All utility methods are under the zcsv.decode namespace.

Field Methods

These are the methods which work on CSV fields (usually retrieved from a row iterator). None of these methods perform allocations.

fieldIsNull
- Returns whether the field is considered "null" (can be an empty string or a dash)
fieldToInt
- Parses a field into an integer, or returns null if fieldIsNull returns true
fieldToBool
- Parses a field to a boolean value, or returns null if fieldIsNull returns true.
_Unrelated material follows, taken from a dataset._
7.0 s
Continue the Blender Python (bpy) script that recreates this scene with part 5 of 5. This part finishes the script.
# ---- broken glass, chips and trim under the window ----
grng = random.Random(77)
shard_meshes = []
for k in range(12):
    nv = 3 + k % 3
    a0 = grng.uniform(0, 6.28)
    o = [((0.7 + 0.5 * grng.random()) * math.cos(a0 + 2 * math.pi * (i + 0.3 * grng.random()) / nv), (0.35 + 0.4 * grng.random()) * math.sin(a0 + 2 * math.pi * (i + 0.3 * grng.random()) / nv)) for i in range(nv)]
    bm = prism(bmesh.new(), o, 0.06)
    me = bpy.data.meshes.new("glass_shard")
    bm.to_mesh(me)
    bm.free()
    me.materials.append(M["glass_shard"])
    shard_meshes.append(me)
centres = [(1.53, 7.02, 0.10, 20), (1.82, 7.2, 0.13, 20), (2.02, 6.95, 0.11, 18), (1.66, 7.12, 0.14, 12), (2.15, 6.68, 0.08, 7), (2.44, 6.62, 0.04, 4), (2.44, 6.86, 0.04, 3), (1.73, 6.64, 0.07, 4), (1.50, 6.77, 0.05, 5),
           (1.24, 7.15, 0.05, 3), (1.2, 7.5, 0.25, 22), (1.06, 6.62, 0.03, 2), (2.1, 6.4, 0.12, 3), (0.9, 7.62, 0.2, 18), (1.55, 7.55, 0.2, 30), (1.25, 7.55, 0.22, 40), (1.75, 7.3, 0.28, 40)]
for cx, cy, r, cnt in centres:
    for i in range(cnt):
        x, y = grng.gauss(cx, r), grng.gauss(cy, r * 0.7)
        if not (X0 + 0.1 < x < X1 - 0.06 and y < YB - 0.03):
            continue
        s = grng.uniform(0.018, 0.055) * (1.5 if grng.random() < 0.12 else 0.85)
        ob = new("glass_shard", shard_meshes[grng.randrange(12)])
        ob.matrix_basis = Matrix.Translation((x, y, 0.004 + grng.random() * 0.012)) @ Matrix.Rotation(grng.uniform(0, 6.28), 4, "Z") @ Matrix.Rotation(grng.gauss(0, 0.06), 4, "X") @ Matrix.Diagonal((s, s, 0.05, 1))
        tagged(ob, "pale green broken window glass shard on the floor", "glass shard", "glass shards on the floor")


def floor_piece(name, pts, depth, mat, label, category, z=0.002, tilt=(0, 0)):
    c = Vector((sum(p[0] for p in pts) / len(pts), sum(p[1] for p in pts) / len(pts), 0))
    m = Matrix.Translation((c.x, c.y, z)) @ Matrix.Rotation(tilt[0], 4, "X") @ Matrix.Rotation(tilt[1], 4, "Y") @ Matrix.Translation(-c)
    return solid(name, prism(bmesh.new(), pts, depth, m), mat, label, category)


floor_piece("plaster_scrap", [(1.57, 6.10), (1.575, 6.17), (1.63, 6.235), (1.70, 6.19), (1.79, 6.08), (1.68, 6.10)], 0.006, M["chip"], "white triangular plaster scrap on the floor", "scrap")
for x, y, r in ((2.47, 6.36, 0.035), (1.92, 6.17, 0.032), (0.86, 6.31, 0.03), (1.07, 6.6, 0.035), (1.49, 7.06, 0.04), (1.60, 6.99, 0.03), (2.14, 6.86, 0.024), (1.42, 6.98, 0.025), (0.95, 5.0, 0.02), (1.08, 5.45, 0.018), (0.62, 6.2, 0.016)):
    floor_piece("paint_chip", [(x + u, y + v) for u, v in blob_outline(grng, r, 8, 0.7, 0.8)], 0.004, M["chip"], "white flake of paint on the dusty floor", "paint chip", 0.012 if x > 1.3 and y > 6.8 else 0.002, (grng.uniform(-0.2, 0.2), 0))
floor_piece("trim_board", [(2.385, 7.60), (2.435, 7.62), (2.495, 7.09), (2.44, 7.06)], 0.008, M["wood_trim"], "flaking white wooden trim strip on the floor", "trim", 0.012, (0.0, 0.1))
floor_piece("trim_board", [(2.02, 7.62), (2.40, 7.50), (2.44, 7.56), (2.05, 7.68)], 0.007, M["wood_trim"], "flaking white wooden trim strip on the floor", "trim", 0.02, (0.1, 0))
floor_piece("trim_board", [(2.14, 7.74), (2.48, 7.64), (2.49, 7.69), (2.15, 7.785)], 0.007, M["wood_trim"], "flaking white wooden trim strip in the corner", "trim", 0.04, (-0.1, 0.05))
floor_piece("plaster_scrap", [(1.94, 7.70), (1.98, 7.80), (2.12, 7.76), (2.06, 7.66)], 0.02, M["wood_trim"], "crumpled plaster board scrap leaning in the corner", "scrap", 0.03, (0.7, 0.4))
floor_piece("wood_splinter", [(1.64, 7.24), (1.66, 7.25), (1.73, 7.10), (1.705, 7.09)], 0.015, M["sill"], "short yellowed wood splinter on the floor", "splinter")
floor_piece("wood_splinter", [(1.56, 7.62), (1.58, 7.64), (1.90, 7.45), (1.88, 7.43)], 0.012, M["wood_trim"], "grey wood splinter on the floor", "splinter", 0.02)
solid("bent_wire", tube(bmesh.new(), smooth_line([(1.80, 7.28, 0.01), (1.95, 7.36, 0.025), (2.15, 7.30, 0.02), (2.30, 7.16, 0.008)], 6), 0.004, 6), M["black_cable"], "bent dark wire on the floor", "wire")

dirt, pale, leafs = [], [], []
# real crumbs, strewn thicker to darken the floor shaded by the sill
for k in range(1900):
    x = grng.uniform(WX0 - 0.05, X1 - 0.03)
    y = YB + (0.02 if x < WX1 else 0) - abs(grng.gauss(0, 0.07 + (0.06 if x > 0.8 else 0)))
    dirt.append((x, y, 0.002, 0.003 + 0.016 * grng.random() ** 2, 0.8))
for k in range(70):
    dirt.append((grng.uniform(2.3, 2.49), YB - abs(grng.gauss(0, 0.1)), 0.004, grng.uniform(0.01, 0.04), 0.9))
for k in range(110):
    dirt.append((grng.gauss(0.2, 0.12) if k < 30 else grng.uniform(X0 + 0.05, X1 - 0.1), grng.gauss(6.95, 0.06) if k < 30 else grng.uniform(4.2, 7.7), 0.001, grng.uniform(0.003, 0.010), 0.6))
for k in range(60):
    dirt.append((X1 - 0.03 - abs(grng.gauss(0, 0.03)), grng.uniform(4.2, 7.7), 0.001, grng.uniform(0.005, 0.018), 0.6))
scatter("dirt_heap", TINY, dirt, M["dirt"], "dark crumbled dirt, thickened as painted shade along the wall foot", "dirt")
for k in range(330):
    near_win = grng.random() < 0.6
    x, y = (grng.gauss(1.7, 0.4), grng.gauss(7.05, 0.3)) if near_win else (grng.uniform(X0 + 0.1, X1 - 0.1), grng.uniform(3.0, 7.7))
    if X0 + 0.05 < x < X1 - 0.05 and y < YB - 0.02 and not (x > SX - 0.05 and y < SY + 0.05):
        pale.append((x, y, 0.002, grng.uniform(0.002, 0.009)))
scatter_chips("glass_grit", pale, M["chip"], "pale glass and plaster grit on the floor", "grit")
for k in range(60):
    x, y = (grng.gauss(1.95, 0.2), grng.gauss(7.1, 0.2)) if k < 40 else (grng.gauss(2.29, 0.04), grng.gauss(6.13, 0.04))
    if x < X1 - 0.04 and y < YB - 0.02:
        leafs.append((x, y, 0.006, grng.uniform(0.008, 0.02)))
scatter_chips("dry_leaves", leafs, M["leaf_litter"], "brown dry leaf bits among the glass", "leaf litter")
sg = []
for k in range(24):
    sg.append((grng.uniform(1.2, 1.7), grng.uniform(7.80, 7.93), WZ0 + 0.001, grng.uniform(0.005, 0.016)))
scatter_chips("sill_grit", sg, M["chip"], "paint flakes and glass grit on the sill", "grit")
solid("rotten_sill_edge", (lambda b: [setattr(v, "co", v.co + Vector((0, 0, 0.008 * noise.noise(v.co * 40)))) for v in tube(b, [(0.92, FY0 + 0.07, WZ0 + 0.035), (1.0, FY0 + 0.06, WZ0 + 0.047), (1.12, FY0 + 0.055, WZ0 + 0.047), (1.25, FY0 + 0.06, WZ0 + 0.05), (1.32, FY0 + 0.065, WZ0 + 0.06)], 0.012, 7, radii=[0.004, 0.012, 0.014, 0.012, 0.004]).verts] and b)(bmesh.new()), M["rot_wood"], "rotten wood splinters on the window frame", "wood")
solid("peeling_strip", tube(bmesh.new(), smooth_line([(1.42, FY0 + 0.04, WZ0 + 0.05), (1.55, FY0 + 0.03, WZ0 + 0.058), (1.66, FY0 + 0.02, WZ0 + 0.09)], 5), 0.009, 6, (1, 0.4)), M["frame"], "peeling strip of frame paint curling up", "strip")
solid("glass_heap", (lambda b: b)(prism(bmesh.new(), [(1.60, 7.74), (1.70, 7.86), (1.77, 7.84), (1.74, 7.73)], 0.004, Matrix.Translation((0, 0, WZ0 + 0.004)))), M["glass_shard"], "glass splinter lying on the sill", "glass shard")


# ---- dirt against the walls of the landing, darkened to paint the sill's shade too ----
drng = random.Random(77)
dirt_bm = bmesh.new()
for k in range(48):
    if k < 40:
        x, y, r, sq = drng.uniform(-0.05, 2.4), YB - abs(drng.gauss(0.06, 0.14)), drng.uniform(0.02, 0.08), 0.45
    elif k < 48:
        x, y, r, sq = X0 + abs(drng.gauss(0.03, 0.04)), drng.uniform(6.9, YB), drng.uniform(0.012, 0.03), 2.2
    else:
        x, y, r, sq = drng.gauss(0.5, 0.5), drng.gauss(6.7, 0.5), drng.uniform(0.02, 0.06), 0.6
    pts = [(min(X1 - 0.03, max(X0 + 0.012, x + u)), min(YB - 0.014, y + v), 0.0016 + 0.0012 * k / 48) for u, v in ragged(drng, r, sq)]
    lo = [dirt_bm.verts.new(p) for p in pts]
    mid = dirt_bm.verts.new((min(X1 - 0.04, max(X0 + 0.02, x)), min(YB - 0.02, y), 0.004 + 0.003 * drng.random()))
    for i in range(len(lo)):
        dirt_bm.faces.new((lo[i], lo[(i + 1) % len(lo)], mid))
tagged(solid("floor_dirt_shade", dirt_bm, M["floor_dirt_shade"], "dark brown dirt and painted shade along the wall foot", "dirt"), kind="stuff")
This method is case insensitive.
- Truthy values include: yes, y, 1, true, t
- Falsey values include: no, n, 0, false, f
fieldToFloat
- Parses a field into a float, or returns null if fieldIsNull returns true
fieldToStr
- Returns the underlying string slice of the field
- The slice will be unquoted if the field is from an allocating parser
- The slice will be raw (e.g. quoted) if the field is from a zero-allocation parser
- The result has the field is_raw which indicates if it is quoted (true) or unquoted (false)
writeFieldStrTo
- Writes a field's unquoted value to a writer
fieldToDecodedStr
- Only works on fields from allocating parsers!
- Returns null if fieldIsNull returns true
- Returns a slice to the unquoted string
fieldToRawStr
- Only works on fields from zero-allocation parsers!
- Returns null if fieldIsNull returns true
- Returns a slice to the raw string

Slice Methods

These are the methods that operate on slices of bytes. None of these methods perform memory allocations. All of these methods assume that the slice has been decoded (i.e. unquoted) prior to being called.

sliceIsNull
- Returns whether the slice is considered "null" (can be an empty string or a dash)
sliceToInt
- Parses a slice into an integer, or returns null if sliceIsNull returns true
sliceToBool
- Parses a slice to a boolean value, or returns null if sliceIsNull returns true. This method is case insensitive.
- Truthy values include: yes, y, 1, true, t
- Falsey values include: no, n, 0, false, f
sliceToFloat
- Parses a field into a float, or returns null if sliceIsNull returns true
unquote
- Decodes/unquotes a raw CSV slice into a writer

License

This code is licensed under the MIT license.